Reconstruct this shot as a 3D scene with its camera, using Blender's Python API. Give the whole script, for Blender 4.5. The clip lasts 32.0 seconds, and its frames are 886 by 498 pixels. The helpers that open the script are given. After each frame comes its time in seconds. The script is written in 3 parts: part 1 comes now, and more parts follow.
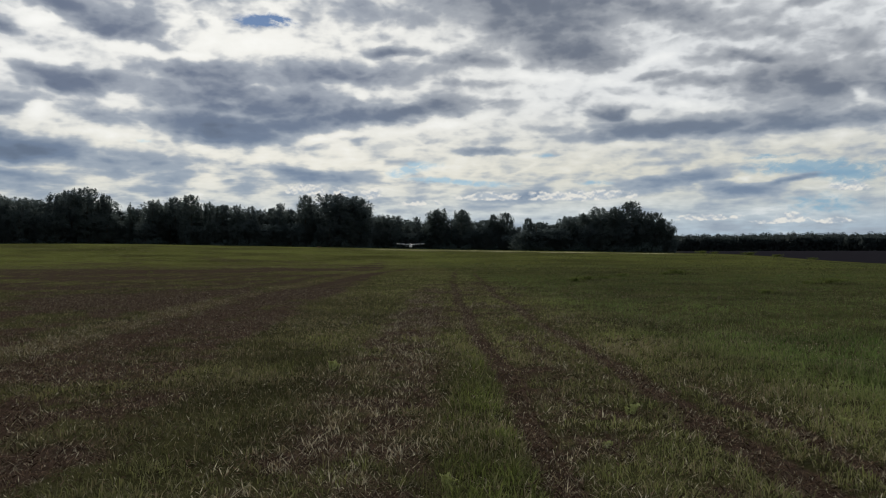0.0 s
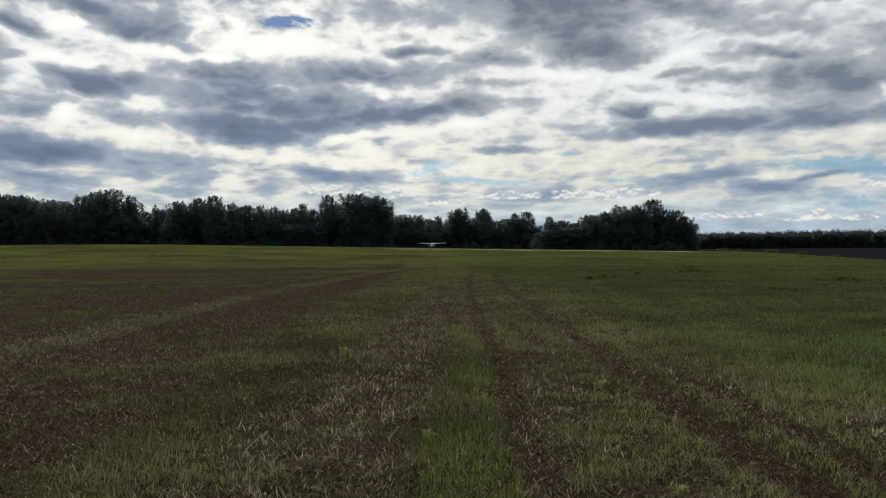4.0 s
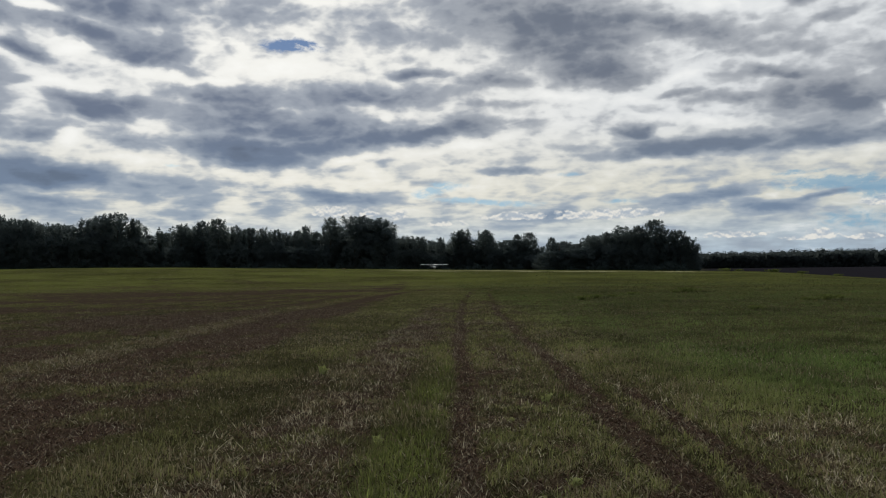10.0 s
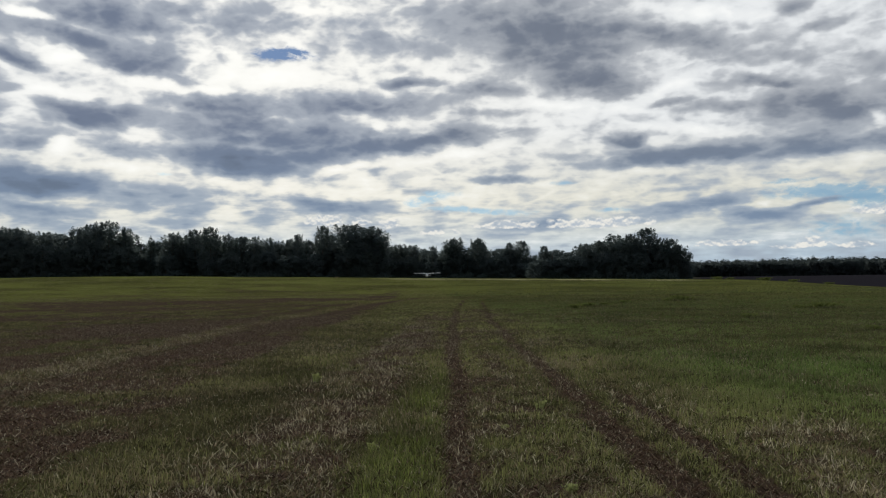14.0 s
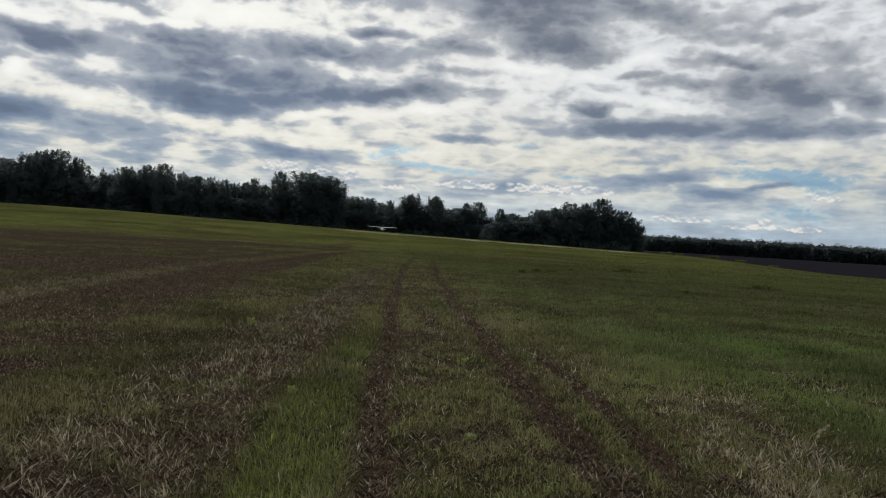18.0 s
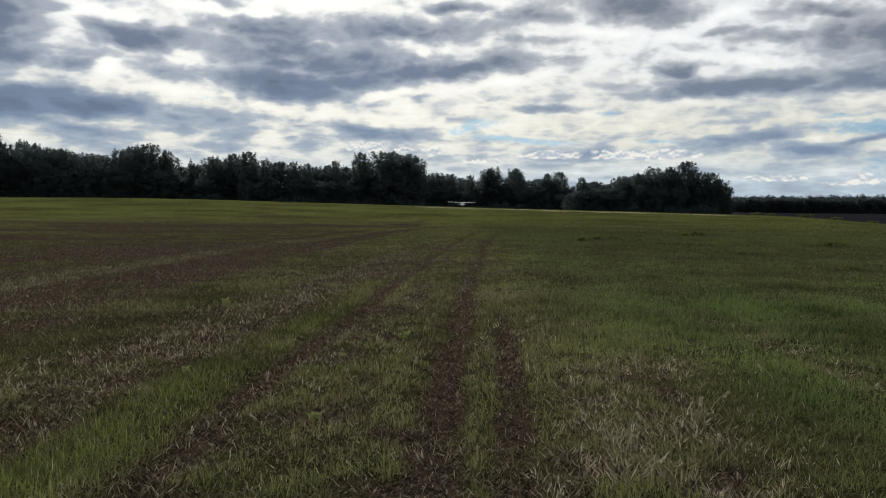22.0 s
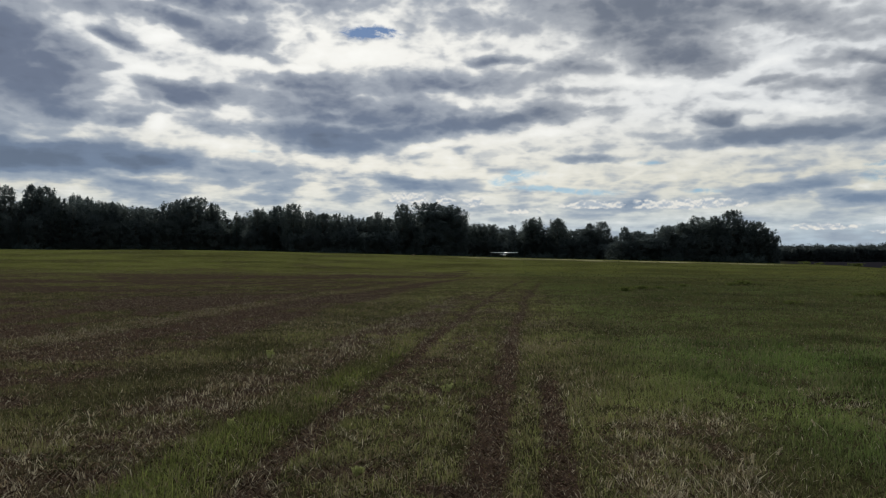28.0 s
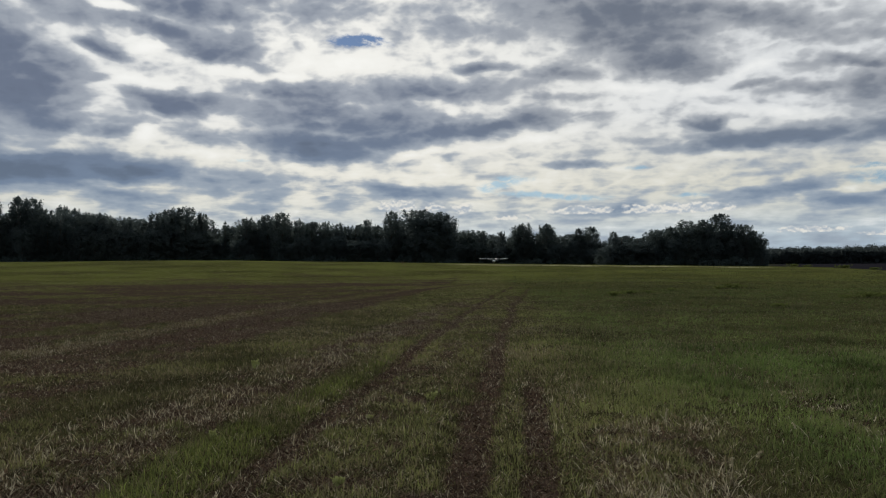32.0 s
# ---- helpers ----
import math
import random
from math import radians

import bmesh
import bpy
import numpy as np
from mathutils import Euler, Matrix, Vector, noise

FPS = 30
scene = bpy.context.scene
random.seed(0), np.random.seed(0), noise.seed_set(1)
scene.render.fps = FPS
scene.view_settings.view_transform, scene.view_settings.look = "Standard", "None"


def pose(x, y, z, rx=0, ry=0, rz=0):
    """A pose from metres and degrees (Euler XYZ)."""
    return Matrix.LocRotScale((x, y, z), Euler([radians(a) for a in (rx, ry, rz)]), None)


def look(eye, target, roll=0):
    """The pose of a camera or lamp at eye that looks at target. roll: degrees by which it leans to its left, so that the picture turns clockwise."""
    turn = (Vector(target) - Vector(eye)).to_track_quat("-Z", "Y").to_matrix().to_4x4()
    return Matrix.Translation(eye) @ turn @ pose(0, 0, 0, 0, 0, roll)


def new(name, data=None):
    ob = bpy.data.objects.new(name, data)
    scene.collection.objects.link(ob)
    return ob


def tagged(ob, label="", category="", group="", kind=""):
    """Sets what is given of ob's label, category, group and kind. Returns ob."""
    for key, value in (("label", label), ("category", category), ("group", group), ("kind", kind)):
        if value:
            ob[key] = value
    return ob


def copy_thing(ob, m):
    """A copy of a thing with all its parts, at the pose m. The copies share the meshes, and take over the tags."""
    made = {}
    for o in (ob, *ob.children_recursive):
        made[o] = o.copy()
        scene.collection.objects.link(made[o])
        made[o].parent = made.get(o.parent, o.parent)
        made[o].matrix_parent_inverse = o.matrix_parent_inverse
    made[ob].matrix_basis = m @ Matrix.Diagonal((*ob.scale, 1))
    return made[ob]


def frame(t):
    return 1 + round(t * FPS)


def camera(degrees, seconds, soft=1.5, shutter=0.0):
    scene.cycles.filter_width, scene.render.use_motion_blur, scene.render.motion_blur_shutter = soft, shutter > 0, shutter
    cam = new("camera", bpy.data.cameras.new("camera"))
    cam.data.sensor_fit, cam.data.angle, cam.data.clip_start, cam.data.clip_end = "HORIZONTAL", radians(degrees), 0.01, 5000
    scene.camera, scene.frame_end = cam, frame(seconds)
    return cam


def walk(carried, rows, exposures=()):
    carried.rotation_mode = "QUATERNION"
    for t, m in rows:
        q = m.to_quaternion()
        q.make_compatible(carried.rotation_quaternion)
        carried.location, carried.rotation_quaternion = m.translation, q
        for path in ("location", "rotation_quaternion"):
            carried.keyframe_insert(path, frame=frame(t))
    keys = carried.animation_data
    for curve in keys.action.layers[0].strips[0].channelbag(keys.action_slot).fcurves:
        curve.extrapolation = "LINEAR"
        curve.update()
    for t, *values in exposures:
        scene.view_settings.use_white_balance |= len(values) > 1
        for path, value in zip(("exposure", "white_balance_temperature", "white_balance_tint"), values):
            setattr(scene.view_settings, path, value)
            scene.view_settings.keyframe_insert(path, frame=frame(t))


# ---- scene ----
# ---- camera ----
cam = camera(55.6, 32.0, soft=1.1)
# seconds, x, y, z in metres, yaw, pitch and roll in degrees
PATH = [
    (0.0, -0.80, 2.33, 1.58, -2.79, 0.43, -0.00),
    (0.5, -0.84, 2.33, 1.59, -3.45, -0.77, -0.19),
    (1.0, -0.89, 2.34, 1.58, -3.42, -3.62, -0.89),
    (1.5, -0.83, 2.22, 1.57, -2.99, -4.08, -1.74),
    (2.0, -0.64, 2.01, 1.56, -0.53, -2.97, -1.59),
    (2.5, -0.63, 1.85, 1.58, 0.78, -1.80, -1.35),
    (4.5, -0.47, 0.72, 1.54, -1.73, 0.55, 0.48),
    (5.0, -0.39, 0.46, 1.55, -0.93, 0.46, -0.48),
    (5.5, -0.13, 0.25, 1.53, 0.92, -0.16, -0.75),
    (6.0, 0.05, 0.10, 1.57, 2.20, 0.11, -0.52),
    (6.5, 0.02, 0.05, 1.58, 2.14, 0.46, -0.19),
    (7.0, 0.00, 0.02, 1.58, 1.72, -0.41, -0.49),
    (7.5, 0.00, 0.05, 1.58, 1.24, -0.51, -0.04),
    (8.0, -0.00, 0.03, 1.58, 0.29, -0.02, 0.08),
    (8.5, 0.01, 0.03, 1.59, -0.10, 1.06, 0.30),
    (9.0, 0.00, 0.00, 1.60, 0.01, 1.34, 0.30),
    (9.5, 0.00, 0.02, 1.59, -0.44, 1.46, 0.57),
    (10.0, 0.01, 0.01, 1.60, -1.01, 1.82, 0.59),
    (10.5, 0.01, 0.01, 1.59, -1.15, 2.17, 0.52),
    (11.0, 0.01, 0.01, 1.59, -1.44, 2.35, 0.69),
    (11.5, 0.01, 0.02, 1.59, -2.37, 2.44, 0.97),
    (12.0, 0.00, 0.01, 1.59, -3.27, 2.27, 0.84),
    (12.5, -0.00, 0.02, 1.58, -2.69, 2.20, 0.56),
    (13.0, 0.00, 0.02, 1.58, -1.42, 2.41, 0.55),
    (13.5, -0.00, 0.01, 1.58, -0.99, 2.59, 0.38),
    (14.0, -0.01, -0.00, 1.58, -1.52, 2.40, 0.64),
    (14.5, 0.01, -0.00, 1.59, -2.17, 1.95, 0.96),
    (16.5, 0.09, 0.06, 1.58, -0.72, 0.77, -0.03),
    (17.0, 0.16, 0.06, 1.58, 1.38, 0.21, -0.17),
    (17.5, 0.17, -0.05, 1.59, 0.60, 0.32, -1.13),
    (18.0, 0.25, -0.35, 1.60, -4.57, -0.47, -3.61),
    (18.5, 0.55, -0.35, 1.59, -5.87, -1.86, -2.20),
    (19.0, 0.94, -0.27, 1.56, -4.07, -2.65, -0.87),
    (19.5, 1.29, -0.06, 1.52, -2.00, -2.74, -1.52),
    (20.0, 1.65, 0.12, 1.59, -0.13, -2.87, -1.58),
    (20.5, 2.07, 0.15, 1.57, 1.47, -3.48, -1.60),
    (21.0, 2.16, 0.07, 1.59, 2.33, -3.22, -1.84),
    (21.5, 2.18, 0.04, 1.59, 1.55, -2.97, -1.38),
    (22.0, 2.18, 0.03, 1.60, 1.27, -2.44, -0.71),
    (22.5, 2.18, 0.04, 1.60, 1.96, -2.16, -0.55),
    (23.0, 2.18, 0.04, 1.60, 2.49, -1.88, -0.56),
    (23.5, 2.18, 0.04, 1.61, 3.01, -1.35, -0.58),
    (24.0, 2.18, 0.03, 1.61, 3.78, -0.90, -0.66),
    (24.5, 2.18, 0.03, 1.62, 4.26, -0.60, -0.74),
    (25.0, 2.17, 0.02, 1.61, 4.42, -0.49, -0.88),
    (25.5, 2.17, 0.03, 1.61, 4.36, -0.27, -0.67),
    (27.5, 2.17, 0.03, 1.62, 4.02, 0.86, -0.66),
    (28.0, 2.17, 0.01, 1.62, 4.13, 0.96, -0.48),
    (28.5, 2.17, 0.02, 1.63, 4.29, 1.26, -0.50),
    (29.0, 2.17, 0.01, 1.63, 4.22, 1.67, -0.73),
    (29.5, 2.17, -0.00, 1.63, 4.11, 1.77, -0.65),
    (30.0, 2.17, -0.01, 1.64, 3.80, 1.97, -0.23),
    (30.5, 2.18, -0.00, 1.63, 3.25, 2.20, 0.23),
    (31.0, 2.18, -0.02, 1.63, 2.55, 2.00, 0.35),
    (31.5, 2.20, -0.01, 1.63, 2.62, 1.56, 0.31),
    (32.0, 2.26, 0.01, 1.63, 3.44, 1.44, 0.27),
]
EXPOSURES = [(0.0, 0.02), (1.0, -0.03), (2.0, 0.3), (2.6, 0.3), (4.5, 0.08), (6.0, 0.0), (9.0, 0.0), (13.0, 0.14), (17.0, 0.10), (18.0, 0.05), (19.0, 0.15), (21.0, 0.22), (25.0, 0.18), (28.0, 0.04), (32.0, -0.01)]
walk(cam, [(t, pose(x, y, z, 90 + pitch, roll, yaw)) for t, x, y, z, yaw, pitch, roll in PATH], EXPOSURES)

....

List the lines of the material in which the word "import" occurs.

import math
import random
from math import radians
import bmesh
import bpy
import numpy as np
from mathutils import Euler, Matrix, Vector, noise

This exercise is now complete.